Dr Mensah-Kutin is Director of ABANTU for Development and assists with the Network of Women’s Rights in Ghana. She serves on the Advisory Board of the International Gender and Energy Network (ENERGIA) which is based in The Netherlands. She is a member of the Advisory Board for the African Women Development Fund.

Prof Muchapondwa is a member of the ACDI Advisory Board, so brings institutional knowledge about ACDI’s position within UCT to the ARUA-CD advisory group.  He is an environmental economist with research and policy expertise in South Africa and SADC, focusing on Economics of Energy and Climate Change, Community-Based Natural Resources Management, Economics of Trans-frontier Conservation Areas, Economic Incentives for Biodiversity on Regional Landscapes and the Economics of Nature-Based Tourism.

Dr Musonda Mumba joined UN Environment in October 2008 and led the Ecosystems based Adaptation (EbA) Mountain Programme, a programmatic alliance with UN Environment, IUCN and UNDP (2011 – 2016) working in Peru, Nepal and Uganda. She has over 20 years’ experience working at both scientific and political levels on climate change adaptation, conservation, protected areas management and wetlands ecology.

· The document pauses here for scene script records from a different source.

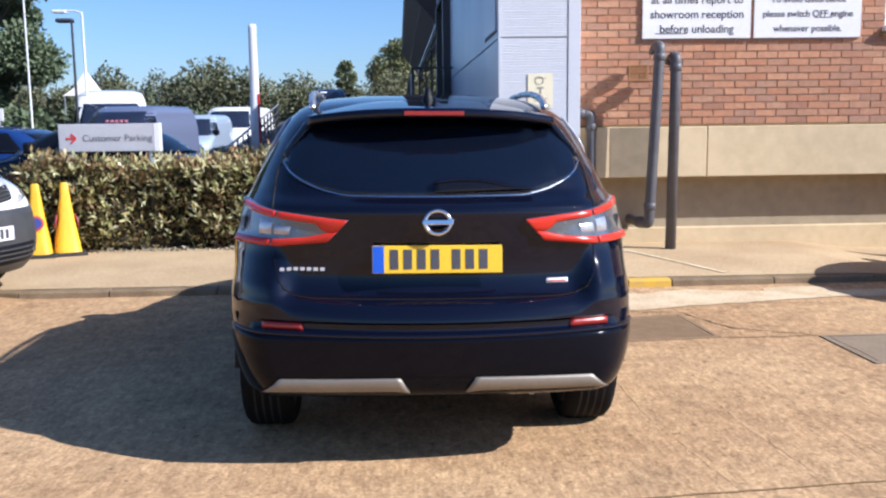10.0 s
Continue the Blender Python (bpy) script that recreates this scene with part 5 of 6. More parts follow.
# ---- cones ----
def tall_cone(x, y, turn, z, label, h=0.75, base=0.145, lean=0.0):
    ob = thing("traffic_cone", Matrix.Translation((x, y, z)) @ Matrix.Rotation(radians(turn), 4, "Z") @ Matrix.Rotation(radians(lean), 4, "Y"), label, "cone", "yellow cones on the pavement")
    part("foot", boxes(((-base - 0.03, -base - 0.03, 0), (base + 0.03, base + 0.03, 0.035)), bevel=0.012), CONE_BASE, ob, "black rubber foot")
    bm = bmesh.new()
    prof = [(base, 0.036), (base * 0.95, 0.06), (0.085, h * 0.50), (0.05, h * 0.86), (0.042, h - 0.02), (0.03, h)]
    rings = []
    for r, z_ in prof:
        ring = []
        for k in range(24):
            a = 2 * math.pi * k / 24
            sq = 1 / max(abs(math.cos(a)), abs(math.sin(a)))
            f = 1 + (min(sq, 1.25) - 1) * 0.8
            ring.append(bm.verts.new((r * f * math.cos(a) * 0.95, r * f * math.sin(a) * 0.95, z_)))
        rings.append(ring)
    for a, b in zip(rings, rings[1:]):
        for k in range(24):
            bm.faces.new((a[k], a[(k + 1) % 24], b[(k + 1) % 24], b[k]))
    bm.faces.new(rings[-1])
    smooth_sharp(part("shell", bm, CONE_YELLOW, ob, "sun-faded yellow plastic shell"), 50)
    for s in (-1, 1):
        rr = 0.075
        d = part("disc", lathe(bmesh.new(), [(rr, 0), (rr, 0.010), (rr * 0.8, 0.012)], 24, "z", Matrix.Translation((0, s * 0.098, h * 0.47)) @ Matrix.Rotation(radians(-s * 78), 4, "X")), CONE_RED, ob, "faded red and blue disc")
        part("disc_centre", lathe(bmesh.new(), [(rr * 0.72, 0.012), (rr * 0.7, 0.015)], 24, "z", Matrix.Translation((0, s * 0.098, h * 0.47)) @ Matrix.Rotation(radians(-s * 78), 4, "X")), CONE_BLUE, d)
    return ob


tall_cone(-3.845, 5.87, 15, PAVE_Z, "tall yellow no-waiting cone in front of the hedge")
tall_cone(-3.60, 6.0, 115, PAVE_Z, "tall yellow no-waiting cone in front of the hedge")
tall_cone(5.42, 5.19, 55, 0.012, "tall yellow no-waiting cone beside the parked black car", lean=3)


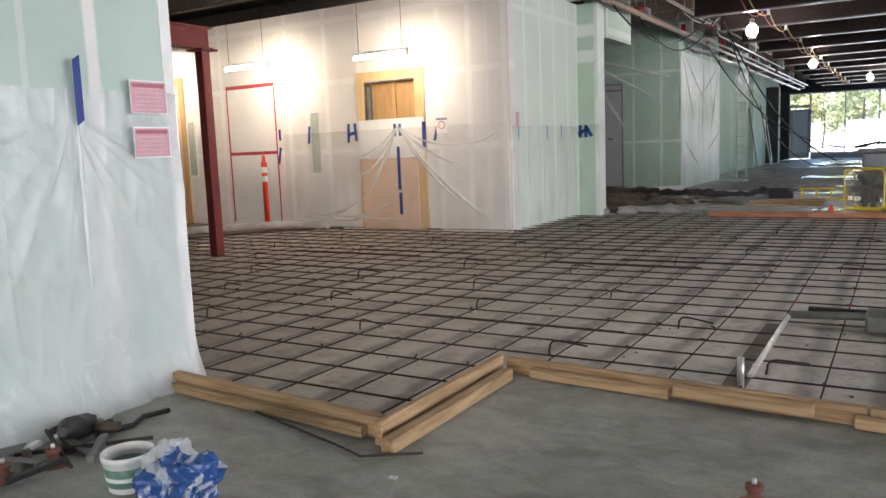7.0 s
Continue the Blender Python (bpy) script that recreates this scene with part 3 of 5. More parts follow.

Dr. Ochieng has held appointments with several academic, research and civil society organizations. Before joining the African Development Bank, he was Professor of the Practice of Global Development Policy at the Pardee School of Global Studies, Boston University. He has served as the Executive Director of the African Centre for Technology Studies (ACTS) in Nairobi, Kenya and as the Technical Coordinator of the Business, Economics and Biodiversity Programme of the IUCN (International Union for Conservation of Nature) Eastern and Southern Regional Office in Pretoria South Africa.

Ambassador Ogutu has overseen the preparatory arrangements, management and organization of various international conferences successfully held in Kenya in the last five (5) years. He is presently engaged in preparations for the forthcoming ICPD25 (November 2019), the 9th  Summit of the ACP Heads of State and Government (Nov/Dec 2019) and the UN Oceans 2020 to be co-hosted by Kenya and Portugal in Lisbon (June 2020). He previously oversaw the first-ever Global Sustainable Blue Economy Conference (SBEC) held in November 2018 and a little earlier, was Government of  Kenya’s ambassador to Tokyo, Japan.